In his 24 years, Russell has succeeded in doing most of the things he was sure that others felt were impossible, especially on a basketball court. But occasionally he has failed. Just a few months ago he was unable to buy a home in a location of his choice (in Boston, of all places) and settled for a pleasant, modest ranch house in nearby Reading. He lives there now with his pretty, soft-spoken wife Rose, and their 2-month-old son Bill Jr.—easily the most-talked-about athlete in New England and the biggest attraction in the history of professional basketball.

For this complex young man who tries so hard to be different it is apt indeed that fame has come for a reason which never before has stirred the interest of the average fan in most sports, and especially in basketball. Call to mind the truly great ones—the Kurlands, Mikans, Luisettis, Cousys. All drew crowds who came to watch their offensive play. Putting the ball through the hoop, putting it through somehow, is still the most spectacular piece of business on the court. Even today, no official records are kept on the things Russell does better than any man before him, things which few players ever thought of doing. These are acts of defense. They require thought and hard work, as opposed to the exhilarating efforts involved in purely offensive actions. It is the difference between trying to beat the other fellow and trying to keep him from beating you. On the Celtics, Russell concentrates on keeping the opposition from scoring points; his teammates—Cousy, Bill Sharman, Tom Heinsohn, Frank Ramsey—will score enough to win if he is reasonably successful.

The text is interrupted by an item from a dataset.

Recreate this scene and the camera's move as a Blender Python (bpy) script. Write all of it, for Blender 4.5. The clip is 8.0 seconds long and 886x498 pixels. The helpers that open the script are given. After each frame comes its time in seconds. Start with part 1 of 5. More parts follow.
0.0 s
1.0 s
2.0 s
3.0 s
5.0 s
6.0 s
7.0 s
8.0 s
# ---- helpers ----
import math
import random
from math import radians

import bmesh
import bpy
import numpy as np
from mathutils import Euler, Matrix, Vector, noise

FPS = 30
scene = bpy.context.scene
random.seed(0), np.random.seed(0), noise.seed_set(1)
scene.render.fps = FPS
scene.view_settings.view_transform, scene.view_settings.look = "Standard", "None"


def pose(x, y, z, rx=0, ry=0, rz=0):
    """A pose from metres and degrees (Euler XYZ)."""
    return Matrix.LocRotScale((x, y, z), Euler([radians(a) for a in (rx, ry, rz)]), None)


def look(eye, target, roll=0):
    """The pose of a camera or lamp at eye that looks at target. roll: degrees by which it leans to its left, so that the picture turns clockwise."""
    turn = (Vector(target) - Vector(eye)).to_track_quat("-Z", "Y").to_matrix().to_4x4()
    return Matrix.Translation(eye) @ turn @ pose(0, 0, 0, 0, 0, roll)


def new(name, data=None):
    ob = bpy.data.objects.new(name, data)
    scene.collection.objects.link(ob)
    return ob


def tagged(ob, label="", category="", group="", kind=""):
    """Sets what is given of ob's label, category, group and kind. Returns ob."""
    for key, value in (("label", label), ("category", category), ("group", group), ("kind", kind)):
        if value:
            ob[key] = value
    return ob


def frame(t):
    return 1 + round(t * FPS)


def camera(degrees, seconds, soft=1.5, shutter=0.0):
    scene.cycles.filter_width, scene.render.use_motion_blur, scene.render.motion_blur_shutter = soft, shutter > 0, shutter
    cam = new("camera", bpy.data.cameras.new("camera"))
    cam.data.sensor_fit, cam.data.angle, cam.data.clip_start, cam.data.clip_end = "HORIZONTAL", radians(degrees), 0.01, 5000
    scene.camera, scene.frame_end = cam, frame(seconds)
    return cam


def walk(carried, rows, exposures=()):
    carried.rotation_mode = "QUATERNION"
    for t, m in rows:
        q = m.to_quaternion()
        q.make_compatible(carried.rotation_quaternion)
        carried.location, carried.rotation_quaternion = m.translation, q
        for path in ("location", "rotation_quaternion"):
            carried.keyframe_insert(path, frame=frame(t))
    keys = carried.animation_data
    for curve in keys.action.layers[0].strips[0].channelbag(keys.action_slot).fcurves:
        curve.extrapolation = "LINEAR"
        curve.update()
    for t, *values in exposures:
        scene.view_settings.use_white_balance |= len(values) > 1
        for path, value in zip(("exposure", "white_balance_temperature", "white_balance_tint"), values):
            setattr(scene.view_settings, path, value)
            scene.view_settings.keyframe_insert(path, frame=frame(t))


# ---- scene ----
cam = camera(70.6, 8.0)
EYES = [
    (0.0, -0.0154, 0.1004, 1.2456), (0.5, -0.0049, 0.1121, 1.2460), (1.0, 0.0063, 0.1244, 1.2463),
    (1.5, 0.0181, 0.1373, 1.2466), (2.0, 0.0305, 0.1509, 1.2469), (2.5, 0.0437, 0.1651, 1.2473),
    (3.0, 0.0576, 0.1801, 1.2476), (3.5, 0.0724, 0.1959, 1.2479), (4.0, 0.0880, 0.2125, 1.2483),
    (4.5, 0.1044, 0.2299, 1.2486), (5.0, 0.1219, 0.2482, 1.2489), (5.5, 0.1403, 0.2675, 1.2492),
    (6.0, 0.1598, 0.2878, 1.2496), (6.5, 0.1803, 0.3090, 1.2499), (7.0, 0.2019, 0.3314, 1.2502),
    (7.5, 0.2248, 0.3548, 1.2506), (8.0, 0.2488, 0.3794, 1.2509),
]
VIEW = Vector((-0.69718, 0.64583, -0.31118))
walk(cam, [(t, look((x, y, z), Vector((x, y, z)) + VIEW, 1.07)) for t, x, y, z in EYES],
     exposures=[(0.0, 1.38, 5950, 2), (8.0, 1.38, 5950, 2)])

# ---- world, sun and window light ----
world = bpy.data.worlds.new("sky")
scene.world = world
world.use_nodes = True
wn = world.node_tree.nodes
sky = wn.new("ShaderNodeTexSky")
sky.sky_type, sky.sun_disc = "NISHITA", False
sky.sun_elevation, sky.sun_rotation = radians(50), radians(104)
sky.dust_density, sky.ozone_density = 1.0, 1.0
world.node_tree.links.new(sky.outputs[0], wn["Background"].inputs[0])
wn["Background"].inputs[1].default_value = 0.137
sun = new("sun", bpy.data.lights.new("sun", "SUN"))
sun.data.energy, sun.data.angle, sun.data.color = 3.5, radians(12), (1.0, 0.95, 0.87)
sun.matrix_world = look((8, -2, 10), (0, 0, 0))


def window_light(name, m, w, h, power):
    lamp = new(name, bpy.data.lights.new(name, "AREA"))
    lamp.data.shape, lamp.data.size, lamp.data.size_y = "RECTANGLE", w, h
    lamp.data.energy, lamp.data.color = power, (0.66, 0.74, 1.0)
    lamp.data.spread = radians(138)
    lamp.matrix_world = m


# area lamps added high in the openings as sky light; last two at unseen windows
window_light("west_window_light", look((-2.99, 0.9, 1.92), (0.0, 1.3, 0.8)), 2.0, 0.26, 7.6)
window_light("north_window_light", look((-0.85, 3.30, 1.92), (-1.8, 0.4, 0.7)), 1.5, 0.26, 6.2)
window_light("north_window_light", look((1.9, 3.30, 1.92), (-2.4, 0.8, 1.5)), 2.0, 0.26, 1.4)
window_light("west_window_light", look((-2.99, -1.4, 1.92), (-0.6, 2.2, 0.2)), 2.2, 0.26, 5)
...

It is oversimplifying matters to say that Russell succeeds by blocking the opponents' shots at the basket. He does that too, of course, and spectacularly. But hear him:

"Playing good defense takes a lot of practice, sure. But I do a lot of thinking about it too. Look, I can block shots. O.K. If I tried to block all the shots my man takes, I'd be dead. The thing I got to do is make my man think I'm gonna block every shot he takes. How can I do it? O.K., here. Say I block a shot on you. The next time you're gonna shoot, I know I can't block it, but I act exactly the same way as before, I make exactly the same moves. I'm confident. I'm not thinking any more but I got you thinking. You can't think and shoot—nobody can. You're thinking, will he block this one or won't he? I don't even have to try to block it. You'll miss.... Like you take one time back in college, K. C. Jones and I were chasing this guy who had the ball. [Jones was Russell's teammate and close friend on the great San Francisco squad that won 60 straight and two NCAA titles.] We didn't have a chance to catch this guy, but we're chasing him. So K.C. yells over at me, 'I got him!' And I yell back, 'No, I got him!' And the next few steps I take, I hit the floor real hard so it sounds like I'm a lot closer than I really am. We had that guy. We had him thinking. Instead of going in for an easy layup, he tried to get off the shot and get out of our way at the same time. He missed.... Here's something K.C. did to me one day. We're scrimmaging and he's on one team and I'm on the other. I'm bringing the ball up court and he's with me all the way. But I was sure I had him. I looked over at him and I could see he felt I had him too. Then all of a sudden K.C. starts improvising. He starts jumping around and moving one way and another—things I never saw him do before. Now I'm worried. I'm thinking, what's he gonna do next? You know what happened? I got all tangled up and fell down. That's right—one minute I'm sailing along, confident, and the next minute I'm sprawled all over the floor and K.C.'s taken the ball away from me and dribbles down for an easy layup."

Russell's preoccupation with the psychological aspects of basketball brings him to fresh insights not only of his own play but the failings and potentialities of others. For example, most players will talk about Bob Cousy's spectacular techniques, his peripheral vision and phenomenal reflexes when they try to explain his greatness. Not Russell: "You know why he's the greatest? Two reasons. First is his imagination. No matter what the situation is, he'll think of something new to try. He'll try anything. And he'll make it work for the second reason. His confidence. He knows it's going to work.... Some sportswriters say it must be tough to play with Cousy—he does all those wild things, surprises you, fools you and all that jazz. I'll tell you—he's the easiest to play with. You know why? When he passes you the ball, there's always something you can do with it, that's why. Some guys, they pass you the ball and there's nothing you can do with it except pass it back or eat it if you're hungry. When Cousy gives it to you, there's a reason."